Along the way, I’ll talk about how I feel, things I’ve learned from various classes, and how I see this text influencing my theology. Now, let’s get started.
Genesis 1.1: In the beginning, God created the heavens and the earth.
2 The earth was without form and void, and darkness was over the face of the deep. And the Spirit of God was hovering over the face of the waters.
Bam. A couple things strike me right away. First, why didn’t God just create everything already in motion? I mena, it’s not like he had to come up with stuff on the fly. If he had wanted to, he could have snapped his Eternal Fingers and created a fully-formed Earth fully populated with everything.
This reminds me of an old Atheist mind game called Last Thursdayism. It’s the idea that an omnipotent being created the world last Thursday. Everything prior to last Thursday are memories created within our minds at the moment of creation. It’s very interesting that the Scripture does not speak about creation this way – or at least, doesn’t seem to.
Second, God was there. Right from the very beginning, God was there. He has always been connected with his Creation, and has never been distant from it. Awesome.
And now, with a little more in-depth analysis, using the NET as source.
1:1 In the beginning God created the heavens and the earth.
1:2 Now the earth was without shape and empty, and darkness was over the surface of the watery deep, but the Spirit of God was moving over the surface of the water.
The first statement has been interpreted in two main ways. I’m not going to source a lot of stuff here, but if you’re interested ask in the comments and I’ll find sources for you. First, it could be ‘at the beginning of everything, God created everything’ – that is, all the raw matter that would be necessary to carry out the act of creation. The second way it could be read is as a summary statement of what will happen over the course of the creation event – ‘God created everything at the beginning’ – essentially a title for the creation narrative that follows. The nuance may be slight, and perhaps it doesn’t matter much. Personally I prefer the second reading, as it fits better with a narrative reading of Genesis, which I am personally more comfortable with. I’ll get into why later on when we deal with the six days of creation.

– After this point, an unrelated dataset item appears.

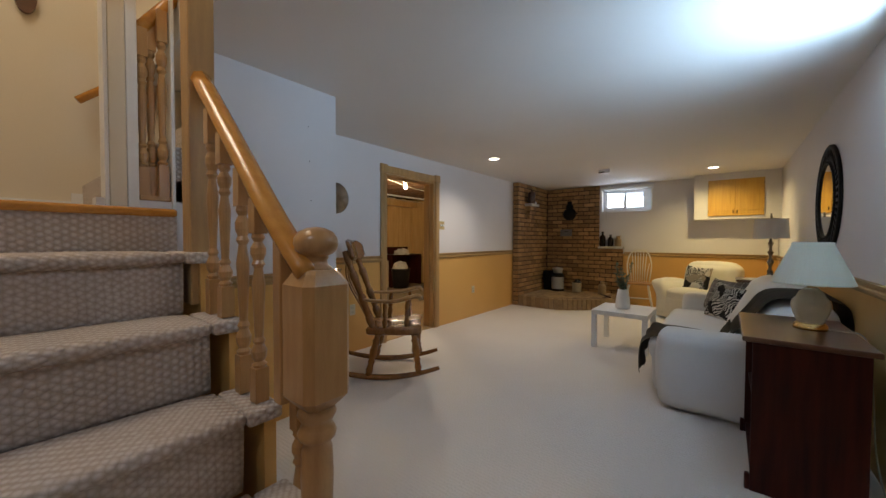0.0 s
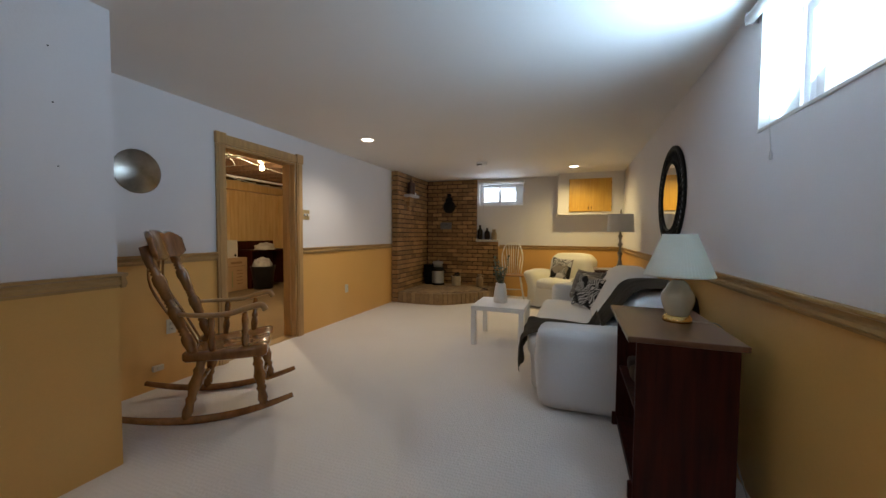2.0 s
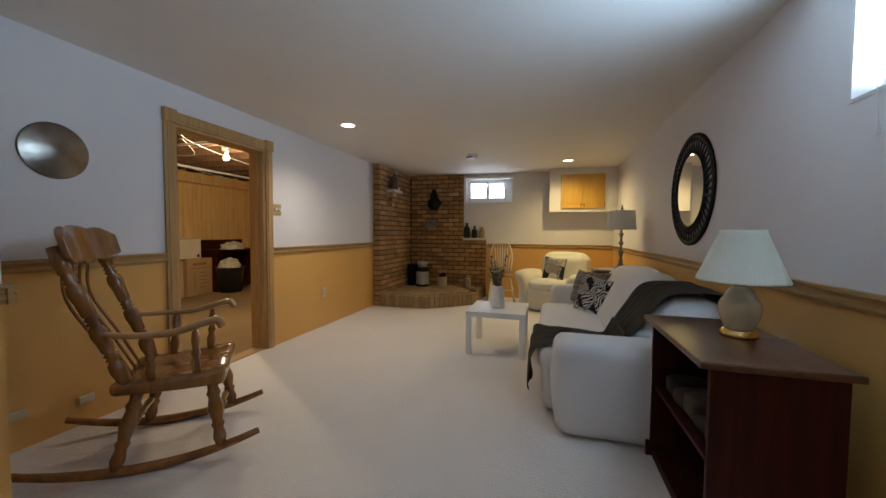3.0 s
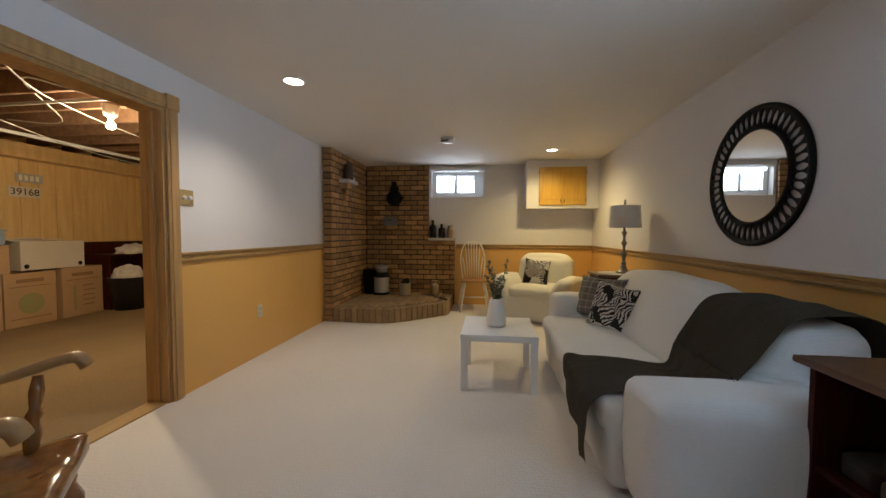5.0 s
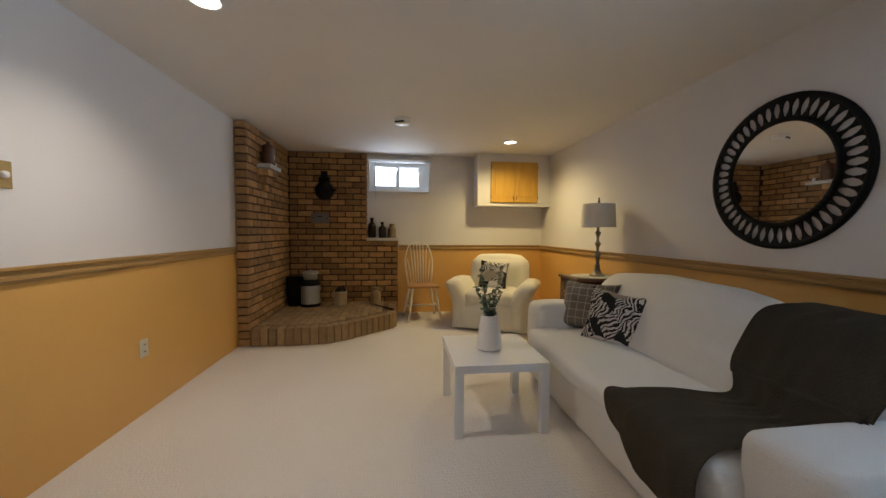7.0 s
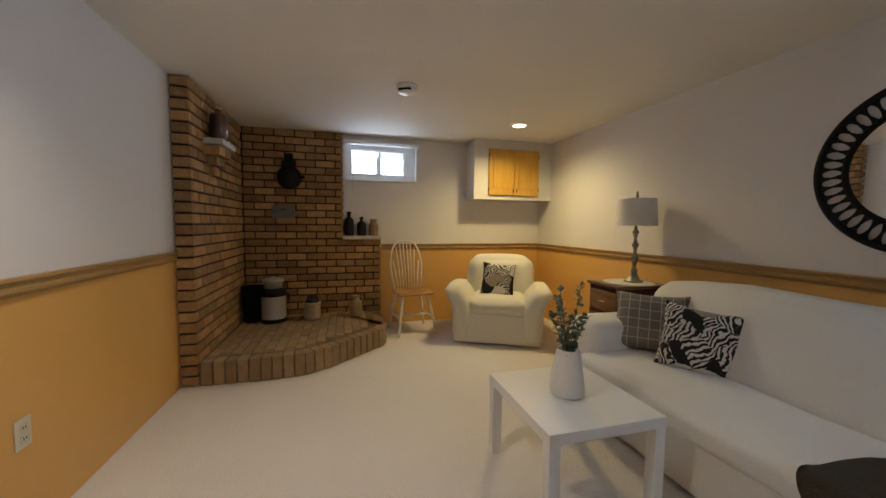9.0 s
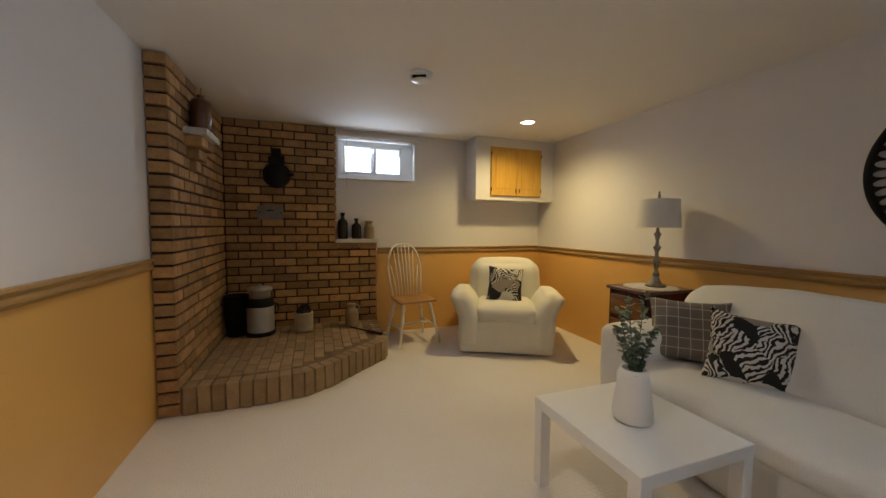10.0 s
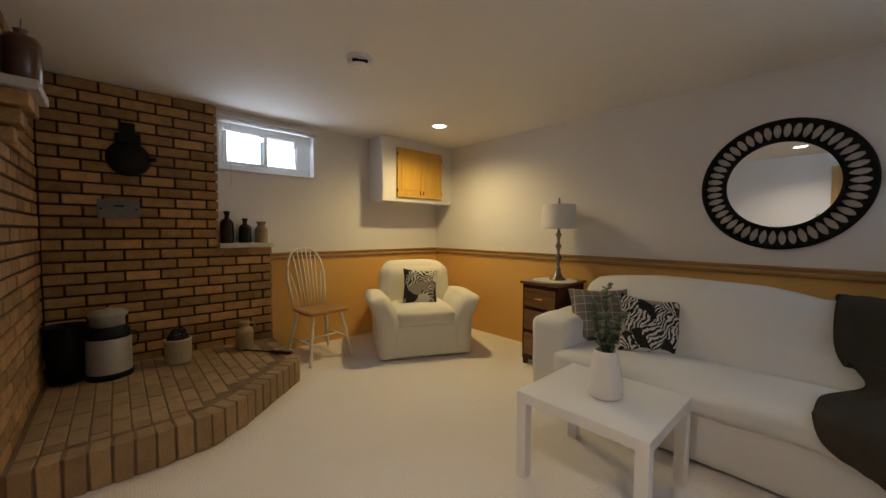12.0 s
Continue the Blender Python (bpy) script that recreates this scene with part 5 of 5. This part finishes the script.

One final note on v.1 – the word ‘create’, bara, is often connected with renewing, restoring, or creating something right and good. Beautiful. Sometimes I wish I could read the nuances of Hebrew.
On to v.2. The phrase ‘without shape and empty’, tohu bohu, is fascinating. Later, the prophets (Jeremiah, I think) would use this construction to speak about judgement – perhaps they were evoking the imagery of the chaos prior to creation. Another interesting note is that the sea was often representative of the grave or of death for the Hebrew people. Darkness, throughout the OT, often represents evil, sin, or destruction. So, out of a chaos of destruction and death, God brings life. Beautiful. In the first two verses of the Bible, we have a God who has the power over the forces of death and destruction, and who is intimately connected with his creation.
There is always more that could be said, but let’s leave it there for now. Creation narrative coming up on Friday (hopefully) – tomorrow, we look at Matthew!